Pub Date: Oct. 24th, 2017
ISBN: 978-1-979022-44-6
Publisher: CreateSpace

The death of a woman under suspicious circumstances unites her ex-fiance and her former roommate in a search for the truth.

In Larew’s (Pre-soul Jacky and Other Stories, 2018, etc.) latest book, New Yorker Maxwell Roux does more than mourn the death of his former fiancee, Catari Fontano, at her grandfather’s villa near Milan. He wonders if the 27-year-old part-time model was murdered. The going theory—that Catari had been drinking, walked naked near the pool, slipped, hit hear head, fell in, and drowned—doesn’t hold water.

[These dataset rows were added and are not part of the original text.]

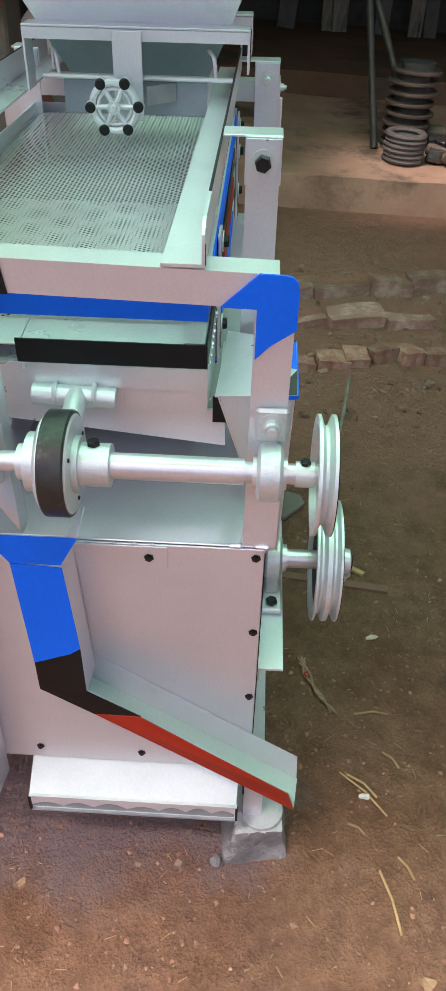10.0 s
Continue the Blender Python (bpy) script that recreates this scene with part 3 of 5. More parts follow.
# ---------- hopper on two bent straps ----------
for v0, v1 in ((0.738, 0.790), (0.934, 0.984)):
    ua, ub, wt = -0.447, -0.057, 1.255
    bm = bmesh.new()
    box(bm, ua, ub, v0, v1, wt - 0.004, wt, bevel=0.0012)
    for u, foot in ((ua, 1.152), (ub - 0.004, 1.187)):
        box(bm, u, u + 0.004, v0, v1, foot, wt - 0.0045, bevel=0.0008)
    box(bm, ua + 0.004, ub - 0.004, v0, v0 + 0.004, wt - 0.022, wt - 0.0045)
    st = part("hopper_strap", bm, SILVER, machine)
    part("painted_end", extrude_poly(bmesh.new(), [(ub + 0.0003, y, z) for y, z in ((v0 + 0.002, 1.206), (v1 - 0.002, 1.210), (v1 - 0.002, wt - 0.013), (v1 - 0.005, wt - 0.006), (v1 - 0.012, wt - 0.0035), (v0 + 0.012, wt - 0.0035), (v0 + 0.005, wt - 0.006), (v0 + 0.002, wt - 0.013))], (0.001, 0, 0)), BLACK, st, "black painted strap end")
drop = part("wheel_bracket", boxes((-0.290, -0.240, 0.722, 0.727, 1.112, 1.250), bevel=0.001), SILVER, machine)

HC, HV = -0.272, 0.925
TOPS = lambda x, y: 1.605 - 0.034 * (x - HC) - 0.050 * (y - HV)
hop = bmesh.new()


def ring_pts(hu, hv, w, tilt=0.0):
    uc, vc = (HC, HV) if hv > 0.2 else (-0.262, 0.890)
    return [Vector((uc + sx * hu, vc + sy * hv, (TOPS(HC + sx * hu, HV + sy * hv) - 1.605) * tilt + w + 0.004 * tilt)) for sx, sy in ((-1, -1), (1, -1), (1, 1), (-1, 1))]


def shell(bm, rings, mat=0):
    vs = [[bm.verts.new(p) for p in r] for r in rings]
    for a, b in zip(vs, vs[1:]):
        for k in range(4):
            f = bm.faces.new((a[k], a[(k + 1) % 4], b[(k + 1) % 4], b[k]))
            f.material_index = mat


t = 0.003
shell(hop, [ring_pts(0.128, 0.045, 1.165), ring_pts(0.170, 0.100, 1.253), ring_pts(0.302, 0.330, 1.533, 1), ring_pts(0.302, 0.330, 1.600, 1), ring_pts(0.302 - t, 0.330 - t, 1.600, 1), ring_pts(0.302 - t, 0.330 - t, 1.534, 1), ring_pts(0.170 - t, 0.100 - t, 1.254), ring_pts(0.128 - t, 0.045 - t, 1.165), ring_pts(0.128, 0.045, 1.165)])
hopper = part("hopper", hop, SILVER, machine, "square silver sheet-metal feed hopper")
# thin darker shell laid over the throat to colour in its shade
throat = bmesh.new()
shell(throat, [ring_pts(0.1287, 0.0457, 1.1645), ring_pts(0.1702, 0.1002, 1.2515), ring_pts(0.1690, 0.0990, 1.2515), ring_pts(0.1282, 0.0452, 1.1645), ring_pts(0.1287, 0.0457, 1.1645)])
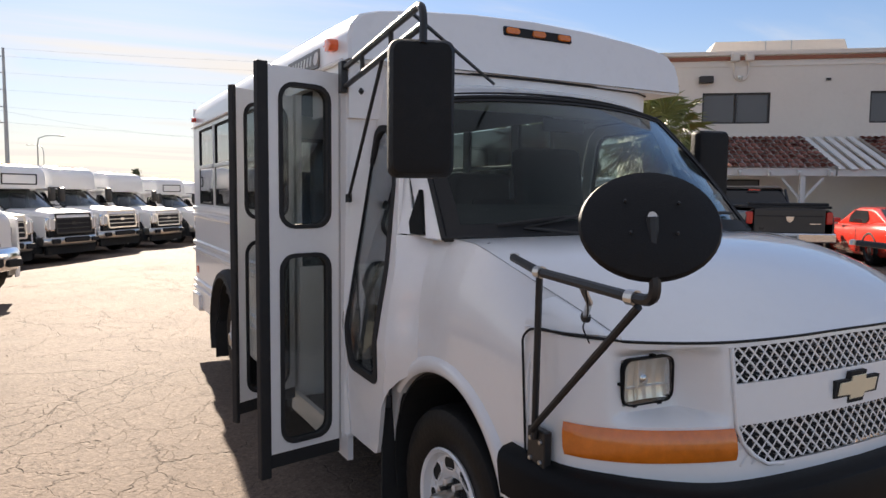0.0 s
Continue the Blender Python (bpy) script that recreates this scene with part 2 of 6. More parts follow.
FLOORRUB = material("ribbed_floor_rubber", (0.045, 0.045, 0.05), 0.75, vary=0.15, dirt=0.2)
UNDER = material("underbody_black", (0.01, 0.01, 0.01), 0.85, vary=0.3)
FARLENS = material("smoked_headlamp", (0.75, 0.75, 0.74), 0.25, 0.35, vary=0.3, scale=14)
# dust plus the hood's brown sky reflection, both put into the colour
HOODBLACK = material("dusty_sheen_hood_black", (0.055, 0.047, 0.038), 0.42, vary=0.12, scale=2.0, coat=0.6, dirt=0.1)
BLACKPAINT = material("black_gloss_paint", (0.009, 0.008, 0.0075), 0.3, vary=0.2, coat=0.35, dirt=0.04, spec=0.3)
SMOKESIDE = material("smoke_grey_metallic", (0.17, 0.16, 0.155), 0.22, 0.5, vary=0.12, scale=1.5, coat=0.4)
SILVER = material("silver_stainless_siding", (0.62, 0.61, 0.6), 0.3, 0.75, vary=0.1, scale=2)
REDCAR = material("red_car_paint", (0.55, 0.035, 0.02), 0.22, vary=0.04, coat=0.9)
GREYCAR = material("charcoal_car_paint", (0.02, 0.02, 0.022), 0.3, vary=0.04, coat=0.35)
TANCAR = material("beige_car_paint", (0.52, 0.46, 0.38), 0.3, vary=0.04, coat=0.6)
STUCCO = material("beige_stucco", (0.76, 0.69, 0.61), 0.9, vary=0.05, bump=0.3, bump_scale=45, dirt=0.06, scale=1.5)
STUCCOTRIM = material("rust_trim_paint", (0.32, 0.12, 0.07), 0.8, vary=0.08)
WHITEWOOD = material("white_painted_timber", (0.72, 0.7, 0.67), 0.65, vary=0.05)
CLAY = material("clay_roof_tile", (0.32, 0.125, 0.09), 0.8, vary=0.15, random=0.12, dirt=0.1)
WINDARK = material("screened_window", (0.11, 0.11, 0.11), 0.35, vary=0.08, spec=0.6)
BRONZE = material("dark_bronze_frame", (0.035, 0.03, 0.027), 0.5)
BARK = material("palm_bark", (0.2, 0.12, 0.075), 0.95, vary=0.3, bump=0.6, bump_scale=14, stretch=(1, 1, 2.5))
FROND = material("palm_frond", (0.2, 0.22, 0.075), 0.5, vary=0.3, random=0.2, scale=4)
DRYFROND = material("dry_palm_frond", (0.3, 0.22, 0.12), 0.8, vary=0.3)
LEAF = material("tree_leaf", (0.105, 0.125, 0.06), 0.7, vary=0.4, scale=2)
POLEWOOD = material("weathered_pole_wood", (0.12, 0.09, 0.07), 0.9, vary=0.25)
GALV = material("galvanised_steel", (0.42, 0.43, 0.43), 0.5, 0.7, vary=0.1)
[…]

He knows she wasn’t a drinker, and her former roommate Darlene Wolfe concurs. Darlene also scoffs at the notion that Catari could slip into the pool: “She was sure-footed as a mountain goat, though a lot prettier.” If she was murdered, there are several possible killers, including her stepfather, who wanted the villa for his own, and he knew he might inherit it should Catari die before her grandfather passed. The book breaks the fourth wall as Max addresses the reader directly, sometimes promising to give reveals in due time about his beloved former fiancee and her family. The writing can be cloying: “I chose to drink in her beauty selfishly, uninterrupted by greetings, if only for a few minutes of silent adoration,” but several character revelations and plot developments keep the plot from stalling. There’s no opportunity lost for cast members to strip; they swim, parade about the villa, and possibly get murdered while naked. The notion that Catari’s ghost may be appearing by the pool gives the tale an unsettling quality. References to Italy during WWII and discussions of class disparity add heft to the narrative, and yearnings for love lost add a note of melancholy.

A moody, florid mystery in a beautiful setting.